I mean, that’s me up there, but it’s kind of the Robert Englund that I think a lot of my fans think I am. So, there’s a bit of Rod Serling. There’s a little dusting of Vincent Price. When I’m hosting it’s sort of a darker version of me. It’s the part of me that loves this stuff. It’s a part of me that, when I was a fanboy, that stayed with me all my life, that I love. Reporting on serial killers or stuff like that. It does intrigue me. It’s that part of my energy that I try to bring to the on-camera hosting.
I couldn’t help but be reminded of watching you as a host of the Nightmare on Elm Street spinoff, Freddy’s Nightmares, back in the ’80s. How did that differ from this?
When I did Freddy’s Nightmares, I was Freddy, almost as the sort of court-jester element of Freddy’s personality. Freddy the joker. I mean, I did embrace a bit of Rod Serling in both of them. With Freddy’s Nightmares I got to sort of be within the sequence, or come from the sequence, or maybe [interact with] a symbol of the sequence, or a prop from the sequence. I’m hoping that when we do more episodes of True Terror that perhaps I’ll be able to visit one of the more darker, stranger sets that they use.
Your history with horror goes back well before A Nightmare on Elm Street. You were in Tobe Hooper’s first film after Texas Chain Saw Massacre, Eaten Alive. Do you feel that movie put you on track to be in more genre films after that?
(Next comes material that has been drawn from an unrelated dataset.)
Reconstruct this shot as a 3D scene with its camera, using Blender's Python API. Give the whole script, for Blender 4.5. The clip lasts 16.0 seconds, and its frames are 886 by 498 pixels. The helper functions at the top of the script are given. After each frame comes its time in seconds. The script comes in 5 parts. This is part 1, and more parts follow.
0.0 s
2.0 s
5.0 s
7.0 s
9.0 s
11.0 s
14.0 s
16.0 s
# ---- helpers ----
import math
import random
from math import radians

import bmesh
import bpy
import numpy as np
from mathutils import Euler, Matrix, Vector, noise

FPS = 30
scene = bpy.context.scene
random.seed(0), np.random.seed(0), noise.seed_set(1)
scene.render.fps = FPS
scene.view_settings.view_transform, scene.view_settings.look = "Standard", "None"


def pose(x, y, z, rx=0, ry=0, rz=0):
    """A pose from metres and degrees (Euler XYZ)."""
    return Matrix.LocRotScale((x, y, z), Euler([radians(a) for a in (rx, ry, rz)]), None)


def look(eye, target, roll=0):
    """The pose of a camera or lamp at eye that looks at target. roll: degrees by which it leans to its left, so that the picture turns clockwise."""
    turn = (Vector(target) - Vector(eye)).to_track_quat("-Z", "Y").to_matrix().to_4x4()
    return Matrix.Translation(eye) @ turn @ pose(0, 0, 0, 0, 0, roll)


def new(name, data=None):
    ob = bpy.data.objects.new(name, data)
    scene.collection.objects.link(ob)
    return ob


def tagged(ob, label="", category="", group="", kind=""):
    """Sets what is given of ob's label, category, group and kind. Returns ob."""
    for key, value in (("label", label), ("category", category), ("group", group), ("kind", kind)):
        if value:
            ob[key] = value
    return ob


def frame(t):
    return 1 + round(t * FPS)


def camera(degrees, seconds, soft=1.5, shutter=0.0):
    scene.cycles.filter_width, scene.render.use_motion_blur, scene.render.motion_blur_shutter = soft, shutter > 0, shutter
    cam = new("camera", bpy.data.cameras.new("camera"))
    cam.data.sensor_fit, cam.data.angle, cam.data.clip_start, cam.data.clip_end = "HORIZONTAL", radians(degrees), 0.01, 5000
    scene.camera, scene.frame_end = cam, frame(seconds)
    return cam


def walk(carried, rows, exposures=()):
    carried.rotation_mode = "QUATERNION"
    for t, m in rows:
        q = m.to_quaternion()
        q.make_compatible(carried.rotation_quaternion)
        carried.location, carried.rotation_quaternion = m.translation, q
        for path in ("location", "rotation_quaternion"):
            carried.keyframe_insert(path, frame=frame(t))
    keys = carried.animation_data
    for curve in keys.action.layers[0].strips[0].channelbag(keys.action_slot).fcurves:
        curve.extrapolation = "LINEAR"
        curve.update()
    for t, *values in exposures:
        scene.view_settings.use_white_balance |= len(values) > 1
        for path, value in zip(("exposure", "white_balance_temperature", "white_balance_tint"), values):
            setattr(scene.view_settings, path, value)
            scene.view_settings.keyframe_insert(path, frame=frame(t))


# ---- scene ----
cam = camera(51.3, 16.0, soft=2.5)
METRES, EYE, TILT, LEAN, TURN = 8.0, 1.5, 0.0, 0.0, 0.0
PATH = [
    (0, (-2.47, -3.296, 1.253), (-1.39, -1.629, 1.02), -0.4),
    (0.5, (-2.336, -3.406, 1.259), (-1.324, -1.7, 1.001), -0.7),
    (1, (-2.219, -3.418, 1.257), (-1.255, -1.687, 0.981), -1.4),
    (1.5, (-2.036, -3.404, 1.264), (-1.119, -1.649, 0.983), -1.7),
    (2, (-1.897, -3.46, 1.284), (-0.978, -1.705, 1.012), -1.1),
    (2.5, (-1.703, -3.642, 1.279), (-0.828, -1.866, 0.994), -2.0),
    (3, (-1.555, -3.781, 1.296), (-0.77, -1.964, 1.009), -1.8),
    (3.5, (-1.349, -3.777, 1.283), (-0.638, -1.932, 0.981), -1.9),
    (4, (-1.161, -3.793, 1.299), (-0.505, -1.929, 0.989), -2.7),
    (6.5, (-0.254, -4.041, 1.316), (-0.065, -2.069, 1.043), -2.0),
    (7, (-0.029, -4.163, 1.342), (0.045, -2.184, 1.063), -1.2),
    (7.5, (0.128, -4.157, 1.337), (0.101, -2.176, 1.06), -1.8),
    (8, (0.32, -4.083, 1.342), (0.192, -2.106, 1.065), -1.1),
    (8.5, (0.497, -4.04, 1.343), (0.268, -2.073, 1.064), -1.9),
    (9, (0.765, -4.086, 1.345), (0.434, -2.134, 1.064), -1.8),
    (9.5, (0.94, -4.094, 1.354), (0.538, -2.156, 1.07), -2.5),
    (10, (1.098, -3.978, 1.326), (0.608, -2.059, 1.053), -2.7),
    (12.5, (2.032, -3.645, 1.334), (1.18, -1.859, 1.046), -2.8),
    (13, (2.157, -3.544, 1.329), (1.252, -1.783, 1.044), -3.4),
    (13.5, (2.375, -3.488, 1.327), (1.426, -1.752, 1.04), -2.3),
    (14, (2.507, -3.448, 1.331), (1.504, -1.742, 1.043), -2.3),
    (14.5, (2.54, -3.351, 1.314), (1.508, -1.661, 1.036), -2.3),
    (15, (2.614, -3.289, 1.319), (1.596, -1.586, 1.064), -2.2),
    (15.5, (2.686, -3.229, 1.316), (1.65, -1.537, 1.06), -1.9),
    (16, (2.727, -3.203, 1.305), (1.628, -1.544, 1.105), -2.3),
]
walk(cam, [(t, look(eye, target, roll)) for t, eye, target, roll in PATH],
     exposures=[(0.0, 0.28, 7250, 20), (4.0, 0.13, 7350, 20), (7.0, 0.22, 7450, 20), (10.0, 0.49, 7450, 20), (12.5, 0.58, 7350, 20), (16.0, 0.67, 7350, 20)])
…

No, I was not on that track. I was going to be Strother Martin or Warren Oates. I was going to be the best friend, the sidekick for Jan Michael Vincent or for Henry Fonda or for Peter Strauss or Jeff Bridges. Those are the parts I was playing: the buddy, the sidekick. And somehow, in the middle of all of that, I did V, a science-fiction TV series that became an international hit overnight. And then, in my hiatus from the TV show, I did A Nightmare on Elm Street and it became an international hit overnight. And I went from being just a utility character actor to being an internationally recognized actor, overnight. It was like a one-two punch. That’s a class they don’t teach anywhere.
True Terror brings you full circle to A Nightmare on Elm Street, in a way, because Wes Craven treated Freddy almost like a figure of modern folklore, one with origins in a news story that had been lost in time.
Well, Freddy overlaps with the urban legends of the man with a hook hand, things like that. But that’s what Wes was trying to do. He was trying to create his own strange folk thing. Because Freddy’s also a lot about loss of innocence, so there’s a real subliminal thing going on. Teenagers, they don’t intellectualize their reaction to Freddy, but he is a lot about loss of innocence. What’s the name of the series? Nightmare on Elm Street. What’s Elm Street? It’s the street where Jack Kennedy was assassinated in Dallas, Texas.
Our country was Mom, Dad, and apple pie. We had hope. We were innocent. We believed that if you worked hard and got good grades and everything, everything was going to be okay. And from the moment that they killed Jack Kennedy, we haven’t trusted anything. We lost our innocence. And that’s Elm Street. And it’s happened with families, and it’s happened with religion and it’s happened with government, but that’s why we’re so skeptical now. And that’s the nightmare on Elm Street. And Freddy’s sort of symbolic of that, and we sort of see it through the eyes, in every one of the episodes, of a new young girl. She sort of discovers the loss of innocence that no one tells her about, and the adults are all very flawed in those films.
Is it fair to say that True Terror connects to your ongoing interest in the underside of the American psyche?
Sure. I mean part of True Terror … it’s very American. It looks at all this shit we believed in, and also at how some of it’s true, and how dark it is and weird it is. The difference is that True Terror’s not legend or myth. It’s actual stuff that was in newspapers. Now, we’ve outgrown some of it. Science disproved much of it. We’re more skeptical of a lot of it. We’re less superstitious, but it was still part of who we were, and who we are.